Editorial: Silent Passing
This past October 16, Jonathan B. Postel died of complications following cardiac surgery. He was only 55. At the time of his death, many of us didn’t even know who he was and what he did for the computer industry. In fact, even today, most of us still wouldn’t recognize his name. His image was never featured on the cover of Wired magazine, nor was he asked to appear on any late night talk shows, nor had people thrown pies at him as he walked into his office. And although many Web sites darkened as tribute, the man The Economist once referred to as a "god" of the Internet, Jon Postel passed away as privately as he lived.
He was born on August 6, 1943, in Altadena, Calif. He received a bachelor’s and a master’s degree in engineering and a doctorate in computer science from UCLA. He was unmarried and had no children.

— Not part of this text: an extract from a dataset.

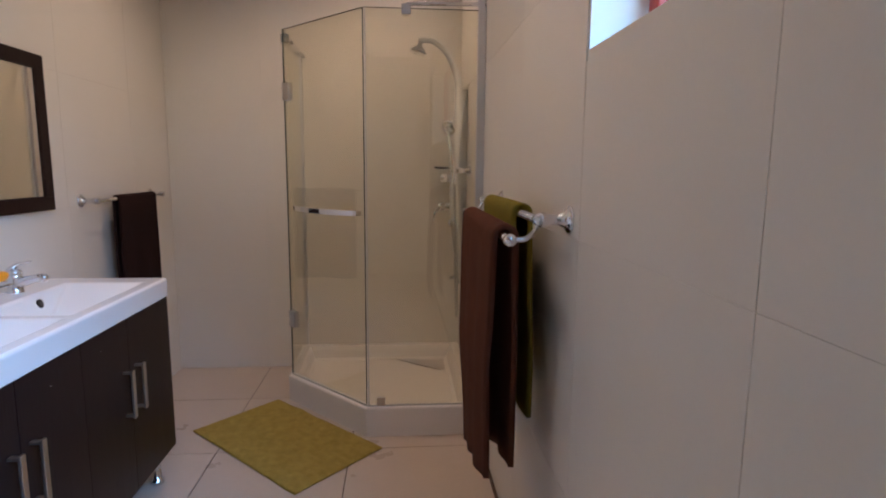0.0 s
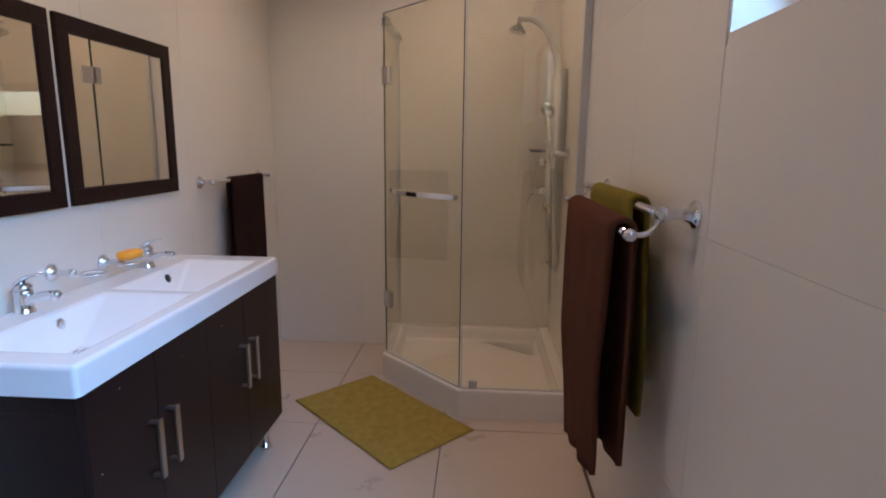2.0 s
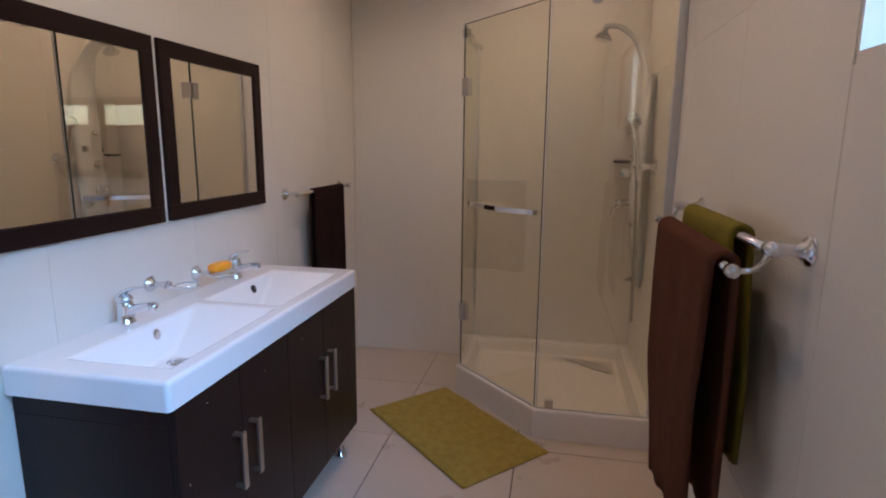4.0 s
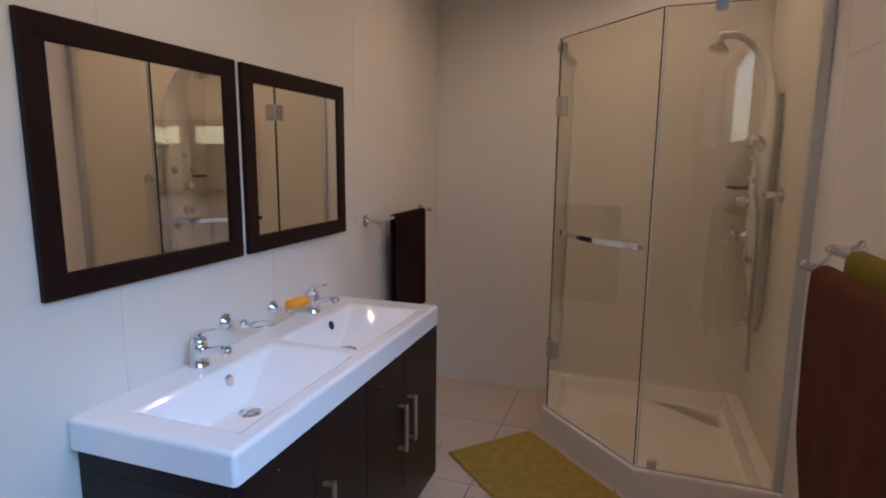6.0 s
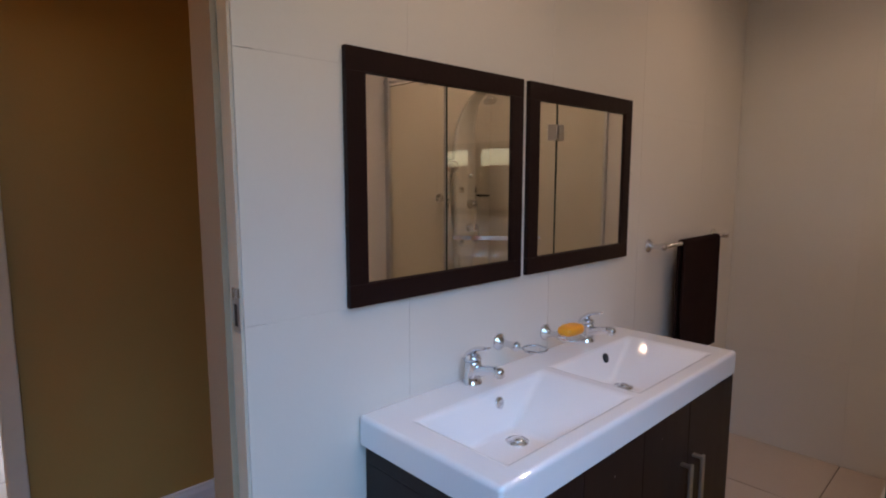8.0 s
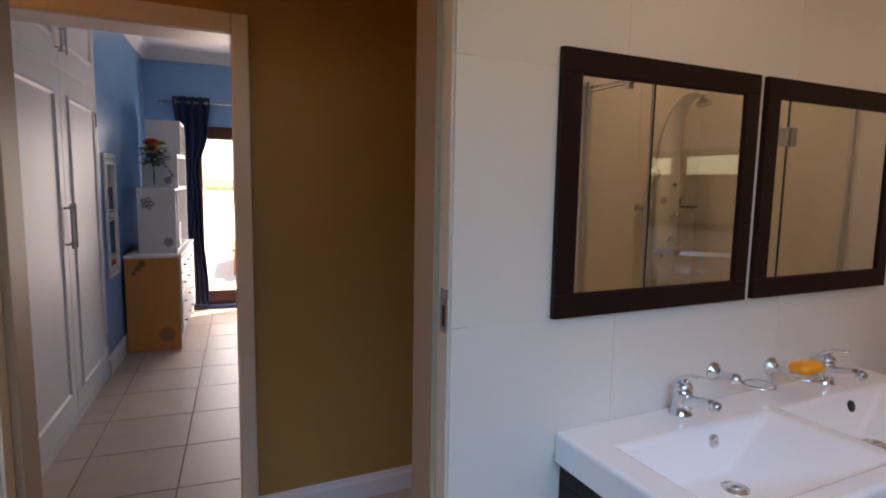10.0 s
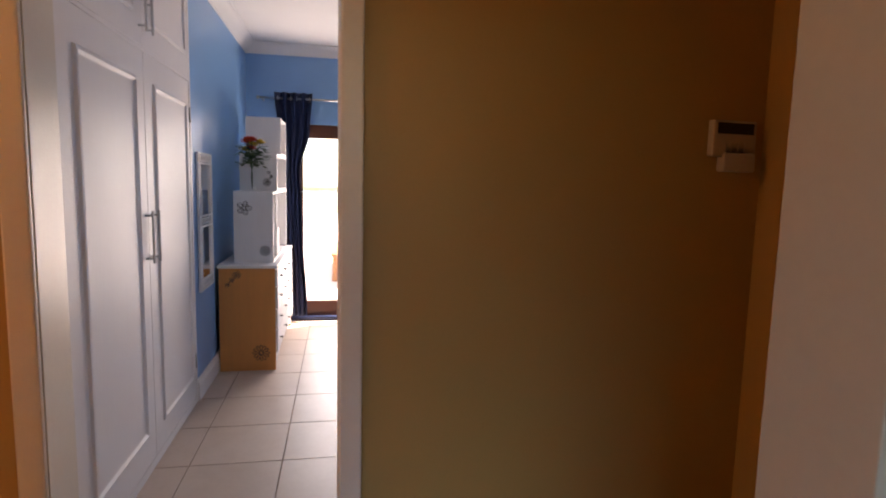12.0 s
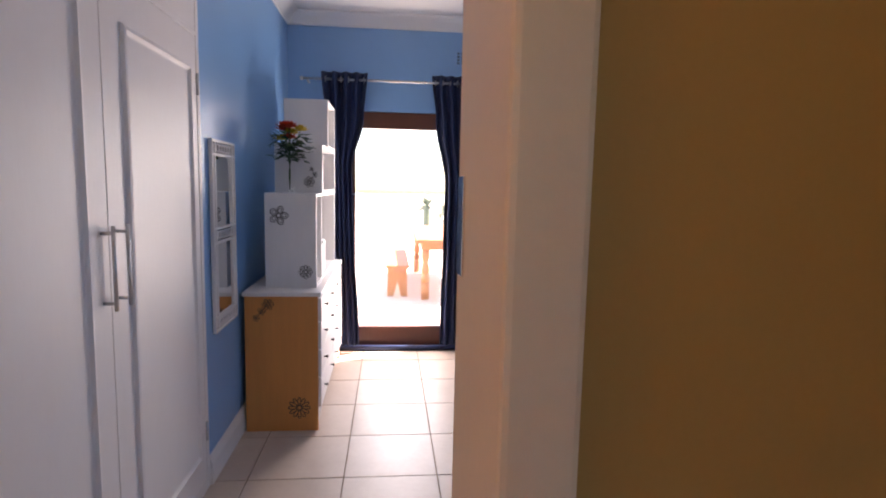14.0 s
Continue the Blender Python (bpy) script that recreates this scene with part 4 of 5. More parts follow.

At UCLA, Postel, along with a group of graduate students - including Vint Cerf, Steve Crocker, and Bill Naylor - worked on connecting the first Interface Message Processor with the university’s host computer.
In 1969, as a 25-year-old grad student, Postel became a researcher for the Defense Department funded - Advanced Research Projects Agency Network (ARPANet). He was responsible for the Network Management Center, which operates out of the Information Sciences Institute at the UCLA, which included testing and analyzing the new computer-based communication system, which evolved into the Internet. Postel would later write the first telnet program.
As creator of the Internet Assigned Numbers Authority (IANA) almost 30 years ago, Postel assigned all the numbers that go with Internet domain names around the world, earning him yet another the title -- "Father of the Internet," in many people’s opinion.
However, according to those who knew him, these monikers were never taken seriously by Dr. Postel. For Postel didn’t seek the limelight or fame. However, he was sometimes drawn into public controversy, when segments of the industry questioned the legal authority of the IANA and threatened suit.
The Clinton administration expected Postel to play a crucial role in the future of the Internet, as the Federal government essentially turns over management of the world-wide network to a private non-profit company that Postel helped form.
Although I never knew the man, Jon Postel’s death made me remember something about this industry. That despite the technology, the computers and the networks, it’s still people with the foresight and inspiration who not only make systems work today, but provide a path for growth and development, that drive the industry.
Was Postel always right? Was the man "a god?" Is any one a god? Hardly.
But Postel exemplified the pioneering vision that a few standouts in this industry share. A vision that will effect a generation of Internet users, whether we remember his name or not.